* **PROBLEM REQUIREMENTS**:
Give back exactly the lines from the beginning of the listing below to the line holding "return tile_meshes[key]", both ends included; the pictures stay out.

* **DATA**:
►

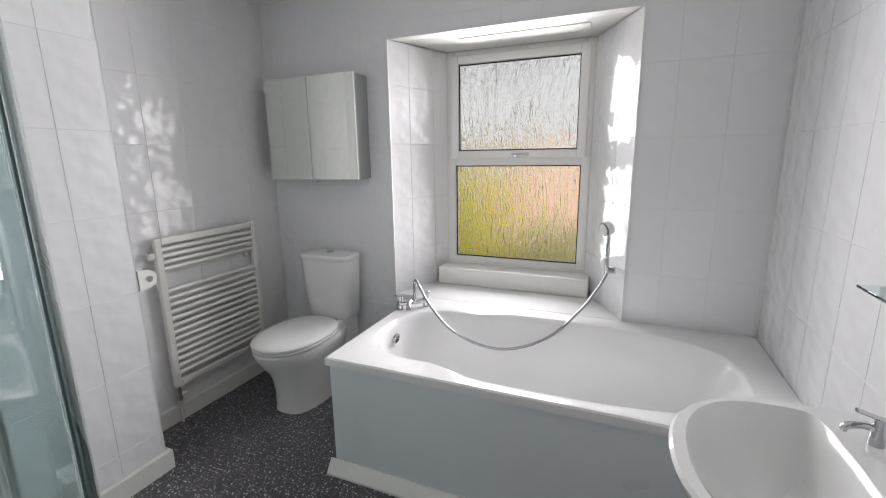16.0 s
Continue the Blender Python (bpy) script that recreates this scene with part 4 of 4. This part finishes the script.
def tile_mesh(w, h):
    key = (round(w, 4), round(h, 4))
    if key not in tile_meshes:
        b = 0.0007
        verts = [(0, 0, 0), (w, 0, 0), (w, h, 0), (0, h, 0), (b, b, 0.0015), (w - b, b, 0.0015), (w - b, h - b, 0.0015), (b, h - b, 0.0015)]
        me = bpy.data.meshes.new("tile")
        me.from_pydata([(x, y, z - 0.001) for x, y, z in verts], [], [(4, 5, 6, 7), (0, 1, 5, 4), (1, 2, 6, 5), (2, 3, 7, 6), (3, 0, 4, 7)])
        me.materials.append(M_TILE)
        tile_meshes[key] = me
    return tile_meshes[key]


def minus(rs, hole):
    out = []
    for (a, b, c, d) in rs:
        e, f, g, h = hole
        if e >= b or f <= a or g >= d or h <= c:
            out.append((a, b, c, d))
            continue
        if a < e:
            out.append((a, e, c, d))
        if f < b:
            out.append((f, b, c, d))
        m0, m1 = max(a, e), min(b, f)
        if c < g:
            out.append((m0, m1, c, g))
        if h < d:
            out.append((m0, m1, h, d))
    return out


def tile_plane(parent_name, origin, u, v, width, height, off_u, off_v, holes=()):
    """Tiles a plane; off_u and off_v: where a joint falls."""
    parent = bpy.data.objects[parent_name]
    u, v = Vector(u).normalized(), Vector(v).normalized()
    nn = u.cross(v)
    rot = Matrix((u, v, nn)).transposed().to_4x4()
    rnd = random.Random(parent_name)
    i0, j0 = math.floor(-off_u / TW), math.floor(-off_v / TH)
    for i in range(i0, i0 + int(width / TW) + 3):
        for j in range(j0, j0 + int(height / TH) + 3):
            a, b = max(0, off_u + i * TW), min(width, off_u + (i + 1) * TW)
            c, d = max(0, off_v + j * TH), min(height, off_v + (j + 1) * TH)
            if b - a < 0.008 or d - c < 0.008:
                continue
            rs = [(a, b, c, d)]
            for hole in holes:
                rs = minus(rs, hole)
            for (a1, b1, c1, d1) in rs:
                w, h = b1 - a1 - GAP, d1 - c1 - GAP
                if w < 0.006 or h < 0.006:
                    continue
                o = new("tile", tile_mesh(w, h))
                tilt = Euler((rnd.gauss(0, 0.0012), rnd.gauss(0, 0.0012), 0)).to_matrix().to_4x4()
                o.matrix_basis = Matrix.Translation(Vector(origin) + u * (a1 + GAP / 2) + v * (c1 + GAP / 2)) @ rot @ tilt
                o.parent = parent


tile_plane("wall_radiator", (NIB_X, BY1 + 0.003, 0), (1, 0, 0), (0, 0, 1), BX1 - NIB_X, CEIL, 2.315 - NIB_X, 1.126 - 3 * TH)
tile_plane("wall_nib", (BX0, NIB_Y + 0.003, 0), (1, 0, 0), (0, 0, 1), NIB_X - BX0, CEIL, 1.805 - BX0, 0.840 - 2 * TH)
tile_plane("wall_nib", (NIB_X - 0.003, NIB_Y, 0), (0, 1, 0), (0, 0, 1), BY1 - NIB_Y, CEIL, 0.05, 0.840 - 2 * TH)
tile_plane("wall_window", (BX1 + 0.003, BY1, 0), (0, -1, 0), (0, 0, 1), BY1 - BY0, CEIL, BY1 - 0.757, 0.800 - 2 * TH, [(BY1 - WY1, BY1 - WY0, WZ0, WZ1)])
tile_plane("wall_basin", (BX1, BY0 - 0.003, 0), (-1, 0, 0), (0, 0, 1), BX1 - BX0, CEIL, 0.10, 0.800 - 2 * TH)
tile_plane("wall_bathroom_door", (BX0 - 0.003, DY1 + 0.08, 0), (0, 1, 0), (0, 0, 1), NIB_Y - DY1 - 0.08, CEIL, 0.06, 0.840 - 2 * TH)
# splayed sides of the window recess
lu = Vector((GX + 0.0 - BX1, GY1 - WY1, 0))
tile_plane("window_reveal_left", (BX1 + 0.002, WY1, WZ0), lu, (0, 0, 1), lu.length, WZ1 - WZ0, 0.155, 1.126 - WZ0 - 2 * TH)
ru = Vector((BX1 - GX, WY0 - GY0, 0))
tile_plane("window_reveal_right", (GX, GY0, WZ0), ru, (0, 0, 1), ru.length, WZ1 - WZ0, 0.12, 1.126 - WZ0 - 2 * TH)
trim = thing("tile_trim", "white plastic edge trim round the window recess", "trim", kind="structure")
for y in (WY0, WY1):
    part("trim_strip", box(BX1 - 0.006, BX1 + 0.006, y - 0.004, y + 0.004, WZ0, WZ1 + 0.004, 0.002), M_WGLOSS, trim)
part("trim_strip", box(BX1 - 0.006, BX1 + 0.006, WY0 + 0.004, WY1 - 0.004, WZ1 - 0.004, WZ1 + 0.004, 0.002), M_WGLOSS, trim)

◄

* **REPLY TO THE TASK**:
16.0 s
Continue the Blender Python (bpy) script that recreates this scene with part 4 of 4. This part finishes the script.
def tile_mesh(w, h):
    key = (round(w, 4), round(h, 4))
    if key not in tile_meshes:
        b = 0.0007
        verts = [(0, 0, 0), (w, 0, 0), (w, h, 0), (0, h, 0), (b, b, 0.0015), (w - b, b, 0.0015), (w - b, h - b, 0.0015), (b, h - b, 0.0015)]
        me = bpy.data.meshes.new("tile")
        me.from_pydata([(x, y, z - 0.001) for x, y, z in verts], [], [(4, 5, 6, 7), (0, 1, 5, 4), (1, 2, 6, 5), (2, 3, 7, 6), (3, 0, 4, 7)])
        me.materials.append(M_TILE)
        tile_meshes[key] = me
    return tile_meshes[key]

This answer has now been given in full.